Written exercise ▸
Transcribe the listing exactly, leaving out every picture.

--- Start of Provided data ---

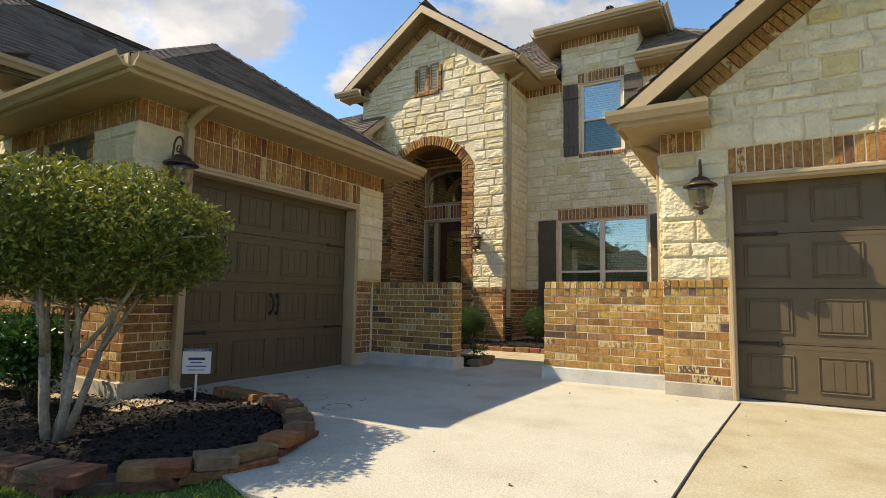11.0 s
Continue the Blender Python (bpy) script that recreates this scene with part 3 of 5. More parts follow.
def gutter(roof, a, b, out):
    """An ogee gutter along an eave."""
    a, b, o = Vector(a), Vector(b), Vector(out)
    prof = [(0.0, 0.03), (0.0, -0.085), (0.055, -0.085), (0.075, -0.05), (0.105, -0.025), (0.115, 0.02), (0.105, 0.02), (0.095, -0.015), (0.012, -0.07), (0.012, 0.03)]
    bm = bmesh.new()
    A = [bm.verts.new(a + o * x + Vector((0, 0, z))) for x, z in prof]
    B = [bm.verts.new(b + o * x + Vector((0, 0, z))) for x, z in prof]
    for i in range(len(prof)):
        j = (i + 1) % len(prof)
        bm.faces.new((A[i], A[j], B[j], B[i]))
    bm.faces.new(A)
    bm.faces.new(B[::-1])
    part("gutter", bm, M_TRIM, roof)


def soffit(roof, x0, x1, y0, y1, z):
    part("soffit", boxes((x0, x1, y0, y1, z, z + 0.025)), M_SOFFIT, roof)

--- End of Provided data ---

Full answer ▸
11.0 s
Continue the Blender Python (bpy) script that recreates this scene with part 3 of 5. More parts follow.
def gutter(roof, a, b, out):
    """An ogee gutter along an eave."""
    a, b, o = Vector(a), Vector(b), Vector(out)
    prof = [(0.0, 0.03), (0.0, -0.085), (0.055, -0.085), (0.075, -0.05), (0.105, -0.025), (0.115, 0.02), (0.105, 0.02), (0.095, -0.015), (0.012, -0.07), (0.012, 0.03)]
    bm = bmesh.new()
    A = [bm.verts.new(a + o * x + Vector((0, 0, z))) for x, z in prof]
    B = [bm.verts.new(b + o * x + Vector((0, 0, z))) for x, z in prof]
    for i in range(len(prof)):
        j = (i + 1) % len(prof)
        bm.faces.new((A[i], A[j], B[j], B[i]))
    bm.faces.new(A)
    bm.faces.new(B[::-1])
    part("gutter", bm, M_TRIM, roof)


def soffit(roof, x0, x1, y0, y1, z):
    part("soffit", boxes((x0, x1, y0, y1, z, z + 0.025)), M_SOFFIT, roof)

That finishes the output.